--- begin DATASET EXCERPT ---
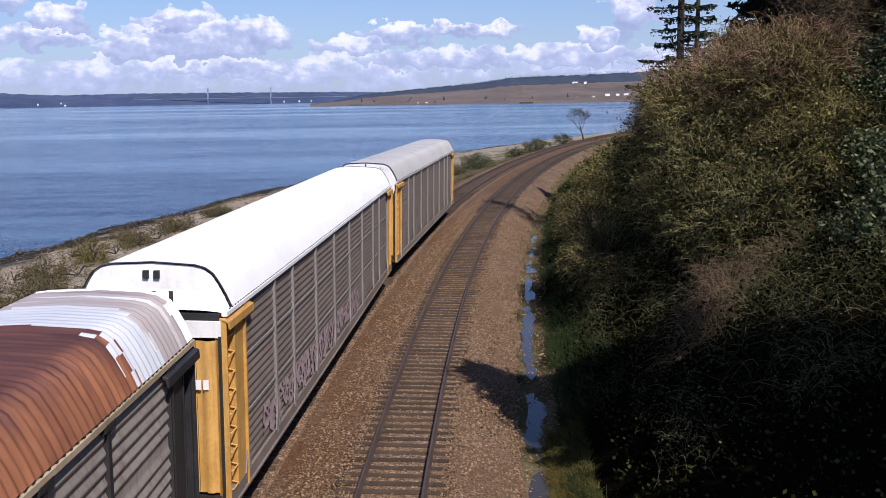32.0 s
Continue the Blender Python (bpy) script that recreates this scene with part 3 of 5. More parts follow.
def scatter_rocks(name, label, mat, count, place, size, seed):
    """Many small broken stones in one mesh."""
    rng = np.random.default_rng(seed)
    octa = np.array([(1, 0, 0), (-1, 0, 0), (0, 1, 0), (0, -1, 0), (0, 0, 1), (0, 0, -1)], float)
    f = np.array([(0, 2, 4), (2, 1, 4), (1, 3, 4), (3, 0, 4), (2, 0, 5), (1, 2, 5), (3, 1, 5), (0, 3, 5)])
    P = np.array([place(rng) for _ in range(count)])
    r = size[0] + (size[1] - size[0]) * rng.random((count, 1, 1)) ** 2
    V = octa[None] * r * (0.6 + 0.8 * rng.random((count, 6, 3)) * 0.7)
    V += (rng.random((count, 6, 3)) - 0.5) * r * 0.7
    V[:, :, 2] *= 0.75
    V += P[:, None, :]
    F = f[None] + (np.arange(count) * 6)[:, None, None]
    return single(name, mesh_np(name, V.reshape(-1, 3), F.reshape(-1, 3), mat), mat, label, kind="stuff")


def build_stones():
    def near_track(rng):
        s = 14 + 75 * rng.random() ** 1.5
        o = rng.choice((rng.uniform(-3.2, -1.38), rng.uniform(1.38, 3.1)))
        x, y, _ = along(s, o)
        z = float(np.interp(o, (-3.2, -2.2, -1.6, -1.3, 1.3, 1.8, 2.2, 2.7, 3.1), (-.33, -.33, -.26, -.25, -.28, -.32, -.44, -.68, -.87)))
        return x, y, z + rng.uniform(-0.02, 0.015)
    scatter_rocks("loose_ballast", "loose crushed stones on the ballast", STONE, 30000, near_track, (0.020, 0.060), 3)

    def crib(rng):
        s = 14 + 60 * rng.random() ** 1.4
        o = rng.choice((rng.uniform(-0.68, 0.68), rng.uniform(-1.42, -0.84), rng.uniform(0.84, 1.42), rng.uniform(-1.46, -1.1), rng.uniform(1.1, 1.46)))
        x, y, _ = along(s, o)
        return x, y, (-0.185 if abs(o) > 1.08 else -0.205) - 0.022 * o + rng.uniform(-0.02, 0.012)
    scatter_rocks("crib_stones", "crushed stones lying between and over the ties", STONE, 20000, crib, (0.016, 0.045), 4)

    def toe(rng):
        s = 18 + 90 * rng.random()
        o = rng.uniform(2.7, 4.5)
        x, y, _ = along(s, o)
        return x, y, ground_height(s, o) + rng.uniform(-0.03, 0.03)
    scatter_rocks("ditch_stones", "grey and brown stones beside the ditch", STONE, 8000, toe, (0.02, 0.075), 5)

    def waterline(rng):
        s = 20 + 260 * rng.random()
        o = -42.7 + rng.normal(0, 0.7)
        x, y, _ = along(s, o)
        return x, y, ground_height(s, o) + rng.uniform(-0.1, 0.1)
    scatter_rocks("shore_rocks", "dark wet rocks along the waterline", ROCK, 5200, waterline, (0.06, 0.26), 6)

    def beach(rng):
        s = 20 + 160 * rng.random()
        o = rng.uniform(-40, -24)
        x, y, _ = along(s, o)
        return x, y, ground_height(s, o)
    scatter_rocks("beach_stones", "pale stones and bits of driftwood on the beach", STONE, 5000, beach, (0.05, 0.22), 7)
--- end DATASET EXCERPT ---
WHAT YOU NEED TO DO:
Exactly the lines above from the one with "Continue the Blender" to the one with "(0.016, 0.045), 4)", both included, are to be quoted; leave the rest out.

WRITTEN ANSWER:
Continue the Blender Python (bpy) script that recreates this scene with part 3 of 5. More parts follow.
def scatter_rocks(name, label, mat, count, place, size, seed):
    """Many small broken stones in one mesh."""
    rng = np.random.default_rng(seed)
    octa = np.array([(1, 0, 0), (-1, 0, 0), (0, 1, 0), (0, -1, 0), (0, 0, 1), (0, 0, -1)], float)
    f = np.array([(0, 2, 4), (2, 1, 4), (1, 3, 4), (3, 0, 4), (2, 0, 5), (1, 2, 5), (3, 1, 5), (0, 3, 5)])
    P = np.array([place(rng) for _ in range(count)])
    r = size[0] + (size[1] - size[0]) * rng.random((count, 1, 1)) ** 2
    V = octa[None] * r * (0.6 + 0.8 * rng.random((count, 6, 3)) * 0.7)
    V += (rng.random((count, 6, 3)) - 0.5) * r * 0.7
    V[:, :, 2] *= 0.75
    V += P[:, None, :]
    F = f[None] + (np.arange(count) * 6)[:, None, None]
    return single(name, mesh_np(name, V.reshape(-1, 3), F.reshape(-1, 3), mat), mat, label, kind="stuff")


def build_stones():
    def near_track(rng):
        s = 14 + 75 * rng.random() ** 1.5
        o = rng.choice((rng.uniform(-3.2, -1.38), rng.uniform(1.38, 3.1)))
        x, y, _ = along(s, o)
        z = float(np.interp(o, (-3.2, -2.2, -1.6, -1.3, 1.3, 1.8, 2.2, 2.7, 3.1), (-.33, -.33, -.26, -.25, -.28, -.32, -.44, -.68, -.87)))
        return x, y, z + rng.uniform(-0.02, 0.015)
    scatter_rocks("loose_ballast", "loose crushed stones on the ballast", STONE, 30000, near_track, (0.020, 0.060), 3)

    def crib(rng):
        s = 14 + 60 * rng.random() ** 1.4
        o = rng.choice((rng.uniform(-0.68, 0.68), rng.uniform(-1.42, -0.84), rng.uniform(0.84, 1.42), rng.uniform(-1.46, -1.1), rng.uniform(1.1, 1.46)))
        x, y, _ = along(s, o)
        return x, y, (-0.185 if abs(o) > 1.08 else -0.205) - 0.022 * o + rng.uniform(-0.02, 0.012)
    scatter_rocks("crib_stones", "crushed stones lying between and over the ties", STONE, 20000, crib, (0.016, 0.045), 4)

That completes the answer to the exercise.